15. The Role of the Hostname
When you perform an IP check, you often see a field called "Hostname."
The hostname is the human-readable label assigned to the IP.
Example IP: 66.249.66.1
Hostname: crawl-66-249-66-1.googlebot.com
Reading the hostname is often more useful than the geolocation. In this example, the hostname instantly tells you that this visitor is a Google search bot, not a human hacker. Always look at the hostname if the geolocation seems vague.
16. Legal and Ethical Considerations
Is it legal to look up an IP address?
Yes. IP addresses are public routing information necessary for the internet to function. Looking up the location of an IP is like looking up a phone number in a phone book.
However, using this information to harass, threaten, or "dox" (publicly reveal private info) someone is illegal in many jurisdictions. Furthermore, relying solely on IP geolocation for legal evidence (e.g., proving someone was in a specific building) is rarely accepted in court because of the accuracy limitations discussed earlier.
17. Conclusion
An IP Address Lookup is a window into the infrastructure of the internet. It demystifies the random numbers in your server logs and provides context to your digital connections.

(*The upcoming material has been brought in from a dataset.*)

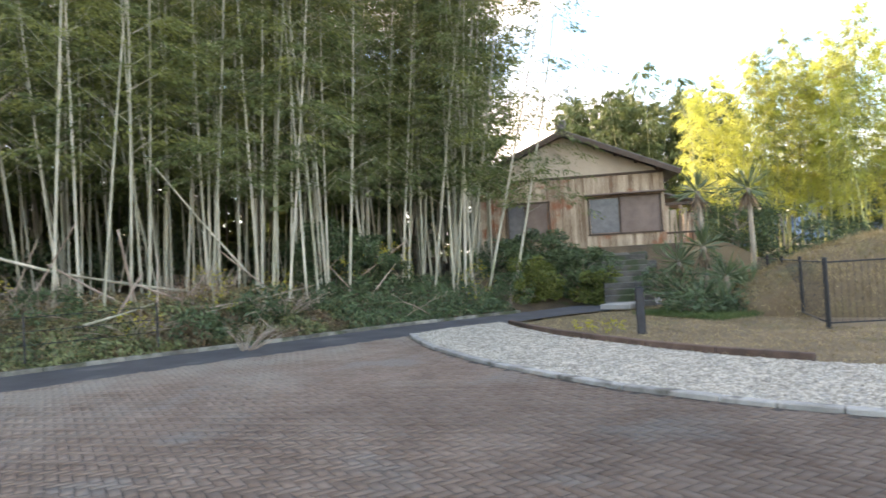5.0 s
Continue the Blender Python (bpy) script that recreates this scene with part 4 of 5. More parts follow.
def build_clump():
    """The sunlit stand of bamboo behind the mound."""
    rng = np.random.default_rng(31)
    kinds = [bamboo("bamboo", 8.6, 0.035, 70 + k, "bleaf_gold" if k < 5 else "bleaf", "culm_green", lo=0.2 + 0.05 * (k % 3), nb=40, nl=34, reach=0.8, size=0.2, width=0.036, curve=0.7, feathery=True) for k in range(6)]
    for i in range(96):
        u = rng.uniform(0, 1)
        x, y = -17.0 + 12.4 * u + rng.normal(0, 0.5), 28.6 + 3.6 * u + rng.normal(0, 1.4)
        s = (0.78 + 0.25 * math.sin(math.pi * min(1, u * 1.35)) + rng.normal(0, 0.07)) * (1.0 if u < 0.62 else 0.74)
        m = lean_pose(x, y, gz1(x, y) - 0.05, rng.normal(0, 0.04), rng.normal(0, 0.04), rng.uniform(0, 6.28)) @ Matrix.Diagonal((1, 1, s, 1))
        o = copy_thing(kinds[i % 6], m)
        tagged(o, "sunlit yellow-green bamboo with feathery leaves" if u < 0.62 else "shorter olive-green bamboo at the end of the stand", "bamboo", "bamboo stand behind the mound")
    for x, y, s in ((-13.6, 29.6, 1.14), (-13.2, 29.3, 1.2), (-11.6, 30.4, 1.27), (-11.3, 30.0, 1.22), (-9.4, 31.0, 1.2), (-9.0, 31.3, 1.14), (-15.2, 29.0, 1.08)):
        o = copy_thing(kinds[int(s * 100) % 6], lean_pose(x, y, gz1(x, y) - 0.05, 0.02, 0, s * 9) @ Matrix.Diagonal((1, 1, s, 1)))
        tagged(o, "tallest feathery bamboo rising over the stand", "bamboo", "bamboo stand behind the mound")
    dark = [bamboo("bamboo", 8.4, 0.035, 90 + k, "bleaf_dark", "culm_green", lo=0.1, nb=44, nl=36, reach=1.4, size=0.27, width=0.085, curve=1.1, feathery=True) for k in range(3)]
    # the stand behind the house, too far and dense to count
    pieces = [{o.name.split(".")[0]: (np.array([v.co[:] for v in o.data.vertices]), [tuple(f.vertices) for f in o.data.polygons]) for o in k.children} for k in dark]
    leaves, culms = [], Pile()
    for i in range(64):
        x, y = -31.0 + 11.5 * rng.uniform(0, 1), 37.5 + rng.normal(0, 1.6)
        s = rng.uniform(1.0, 1.3)
        m = np.array(lean_pose(x, y, gz1(x, y) - 0.05, rng.normal(0, 0.05), rng.normal(0, 0.04), rng.uniform(0, 6.28)) @ Matrix.Diagonal((1, 1, s, 1)))
        co, fa = pieces[i % 3]["foliage"]
        leaves.append((co @ m[:3, :3].T + m[:3, 3]).reshape(-1, 4, 3))
        co, fa = pieces[i % 3]["culm"]
        culms.add(([Vector(p) for p in co @ m[:3, :3].T + m[:3, 3]], fa))
    g = tagged(new("bamboo_thicket"), "dark green bamboo thicket behind the old house", "bamboo thicket", kind="stuff")
    quads("foliage", np.concatenate(leaves), M["bleaf_dark"], g)
    culms.link("culm_cluster", M["culm_green"], g)
    for k in range(9):
        x = -18.0 + 1.75 * k
        broadleaf("shrub", x, 34.6 + 0.3 * k, gz1(x, 34.6 + 0.3 * k), 4.4, 1.8, 340 + k, "leaf", "dark undergrowth behind the bamboo stand", "shrub", 4200, 0.2, 0.05, 0.05, group="undergrowth behind the bamboo")
    for k in kinds + dark:
        for o in list(k.children):
            bpy.data.objects.remove(o)
        bpy.data.objects.remove(k)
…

It is powerful for identifying regions, ISPs, and server types. It is the backbone of modern fraud prevention and localized marketing.
However, it is not a magic wand. It cannot find a person's name, it cannot pinpoint a front door, and it can be fooled by VPNs. Understanding these limitations is just as important as knowing how to use the tool.
Whether you are checking "my IP location" to troubleshoot your VPN or analyzing web traffic to protect your business, the IP lookup tool remains one of the most fundamental utilities in the digital toolkit.